Would it even be possible to hold the American revolution today? The Boston Tea Party? Imagine if George III had been able to sit in his palace across the ocean, look at the security-camera footage, press a button, and freeze the bank accounts of everyone there. Oh, well, we won’t be needing another revolt, will we? But the consequence of funding the metastasization of government through the confiscation of the fruits of the citizen’s labor is the remorseless shriveling of liberty…

But it seems like the way to bet. When President Bush used to promote the notion of democracy in the Muslim world, there was a line he liked to fall back on: “Freedom is the desire of every human heart.” Are you quite sure? It’s doubtful whether that’s actually the case in Gaza and Waziristan, but we know for absolute certain that it’s not in Paris and Stockholm, London and Toronto, Buffalo and New Orleans. The story of the Western world since 1945 is that, invited to choose between freedom and government “security,” large numbers of people vote to dump freedom every time—the freedom to make their own decisions about health care, education, property rights, and eventually (as we already see in Europe, Canada, American campuses, and the disgusting U.N. Human Rights Council) what you’re permitted to say and think…
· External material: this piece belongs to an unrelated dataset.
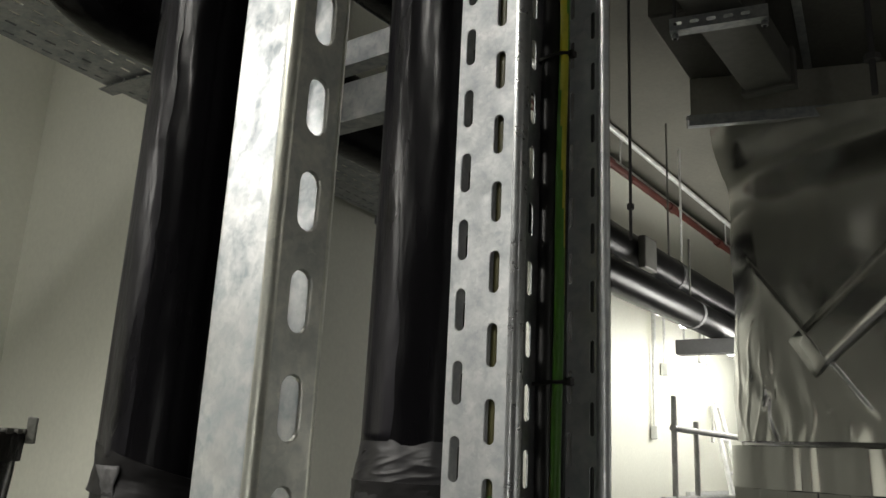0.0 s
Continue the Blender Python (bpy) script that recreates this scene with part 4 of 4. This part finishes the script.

When something goes wrong, a European demands to know what the government’s going to do about it. An American does it himself. Or he used to—in the Jacksonian America a farsighted Frenchman understood so well. “Human dignity,” writes Professor Rahe, “is bound up with taking responsibility for conducting one’s own affairs.” When the state annexes that responsibility, the citizenry are indeed mere sheep to the government shepherd. Paul Rahe concludes his brisk and trenchant examination of republican “staying power” with specific proposals to reclaim state and local power from Washington, and with a choice: “We can be what once we were, or we can settle for a gradual, gentle descent into servitude.” I wish I were more sanguine about how that vote would go.